Die Verwandten der Braut versuchen den Bräutigam zu täuschen und bringen ein in weiß gekleidet kleines Mädchen zu ihm. Er wird aber darauf bestehen, dass er seine zukünftige Frau bekommt. Die Braut kommt dann mit einem Wasserkrug, idem sich ein Basilikum-Strauß befindet, aus dem Haus und bespritzt mit dem Wasser den Hochzeitszug im Sinne eines Segens. Dann verschwindet sie schnell wieder ins Haus, weil der Bräutigam etwas bezahlen muss, damit die Türen geöffnet werden und er die Braut mit zur Kirche nehmen kann. Beim Gang in die Kirche darf die Braut nicht nach hinten schauen, weil diese Geste Symbol dafür ist, dass sie das bis dahin geführte Leben vermisst und das darum ihr zukünftiges Leben mit Schwierigkeiten und Ärger verbunden sein wird.
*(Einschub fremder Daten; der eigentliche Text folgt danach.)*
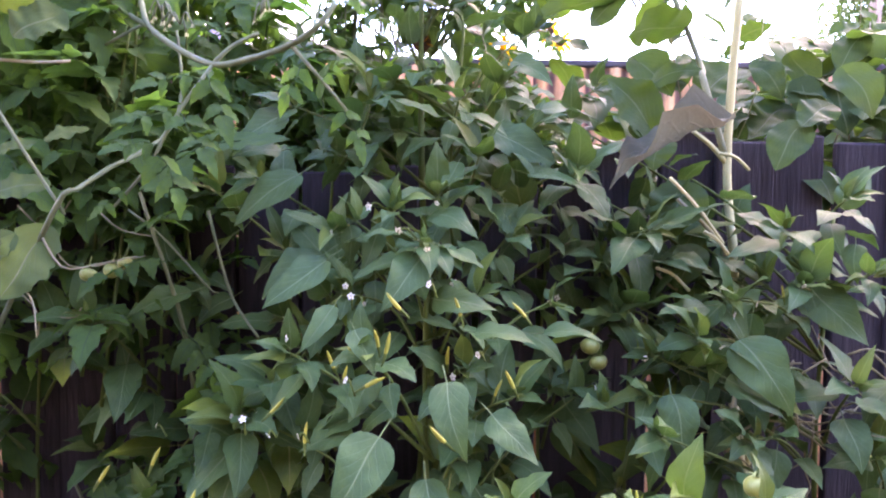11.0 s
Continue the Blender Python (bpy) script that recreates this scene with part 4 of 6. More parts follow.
shoot(bush, (0.056, 0.671, 0.893), n=6, size=0.068, flowers=1, fruit=1)
shoot(bush, (0.291, 0.429, 0.836), n=5, size=0.052)
skirt = chili_plant("low chili plant with yellowing lower leaves", (0.10, 0.74, 0), (0.10, 0.72, 0.75), 0.0045)
shoot(skirt, (-0.113, 0.564, 0.407), n=8, size=0.072, old=0.35, drop=0.3, rosette=2)
shoot(skirt, (-0.002, 0.563, 0.611), n=7, size=0.072, old=0.35, drop=0.3, rosette=2)
shoot(skirt, (0.152, 0.561, 0.634), n=7, size=0.072, old=0.35, drop=0.3, rosette=2)
shoot(skirt, (0.091, 0.602, 0.343), n=7, size=0.072, old=0.8, drop=0.3, rosette=2)
shoot(skirt, (0.021, 0.637, 0.346), n=7, size=0.072, old=0.9, drop=0.3, rosette=2)
shoot(skirt, (0.156, 0.621, 0.403), n=7, size=0.072, old=0.8, drop=0.3, rosette=2)
shoot(skirt, (0.288, 0.565, 0.455), n=7, size=0.072, old=0.6, drop=0.3, rosette=2)
shoot(skirt, (0.363, 0.568, 0.560), n=7, size=0.072, old=0.6, drop=0.3, rosette=2)
shoot(skirt, (-0.171, 0.632, 0.616), n=7, size=0.072, old=0.4, drop=0.3, rosette=2)
shoot(skirt, (-0.051, 0.627, 0.460), n=7, size=0.072, old=0.5, drop=0.3, rosette=2)
shoot(skirt, (0.285, 0.564, 0.665), n=7, size=0.072, old=0.4, drop=0.3, rosette=2)
shoot(skirt, (0.205, 0.594, 0.538), n=7, size=0.072, old=0.6, drop=0.3, rosette=2)
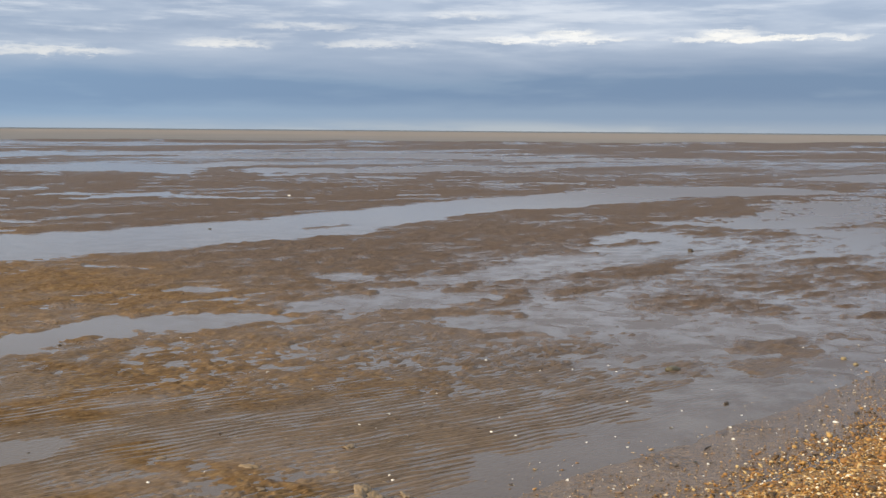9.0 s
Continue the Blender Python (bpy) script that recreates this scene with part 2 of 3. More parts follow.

Es folgt der Gottesdienst. Das religiöse Ritual wird nach klassischen Gebräuchen gestaltet und hat als Höhepunkt die Vergabe der Ringe – Symbol der Unendlichkeit der Liebe, Einigkeit und Treue. Nach dem Gottesdienst zieht der Hochzeitszug in Richtung Dorfzentrum, wo wieder der traditionelle Tanz der Braut „Hora Miresei” getanzt wird. Alle geben sich die Hände und tanzen im großen Kreis um den Wasserkrug mit dem Basilikum-Strauß, mit dem die Braut zuvor die Leute gesegnet hat.
Während bestimmte Lieder gesungen werden, muss die Braut mit ihrem Fuß den Krug drei Mal umstoßen und das darin enthaltene Wasser heraus fließen lassen. Beim dritten Mal zertritt der Bräutigam den Krug mit dem Fuß. Dieser Ritus ist Teil der Fruchtbarkeitsriten, die oft bei Hochzeiten zu finden sind. Der Krug ist Symbol für den weiblichen Uterus, der Kinder trägt. Die Zerstörung des Kruges durch den Bräutigam ist Symbol dafür, dass er die Frau von jetzt an begleitet und, dass er der Vater ihrer Söhne sein wird.

Während und nach der Hochzeitsfeier gibt es noch weitere symbolische Riten, deren Sinn es ist, die Atmosphäre der Feier zu erhalten. Eine dieser Riten ist „das zum Fluss schaffen“ des Bräutigams am zweiten Tag nach der Hochzeit. Die Junggesellen des Dorfes bereiten eine Kutsche vor, schmücken sie, füllen sie mit trockenem Heu und Tannenzweigen und setzen anschließend den Bräutigam hinein. Sie maskieren sich und den Bräutigam, indem sie sich mit schwarzer Kohle einschmieren. Auf dem Weg zum Fluss versucht der Bräutigam zu entkommen, doch die Junggesellen rennen hinterher und fangen ihn, indem sie ihn symbolisch mit einem blühenden Ast schlagen. Am Fluss angekommen, kippen sie die Kutsche um und werfen den Bräutigam in den Fluss. Außerdem werden alle Neugierigen nass gespritzt, die auf der Brücke zuschauen. Am Ufer des Flusses erwartet die Braut ihren Bräutigam mit einem weißen Handtuch, um die Kohle aus seinem Gesicht zu wischen.

Das Tauchen des Bräutigams in den Fluss symbolisiert die Bereinigung von seinen „Sünden”, die er als Junggeselle begangen hat, sowie die Akzeptanz seines neuen Status als Ehemann seitens seiner auserwählten Ehefrau. Nach dem Bad folgt dann eine neue Feier, in der manche Leute als maskierte Zigeuner auftreten und zum Spaß der ganzen Feier werden. Die Zigeuner sind zugleich Sinnbild einer kinderreichen Familie und symbolisieren damit die Wünsche der Hochzeitgesellschaft auf baldigen Nachwuchs.

Auch wenn einige dieser Rituale mit der Zeit verloren gegangen sind, sind viele davon in heutigen Hochzeitszeremonien noch zu finden. Sie verbinden die jüngere Generation mit ihren Vorfahren und sind so wertvoll, dass sie weitergegeben werden sollten.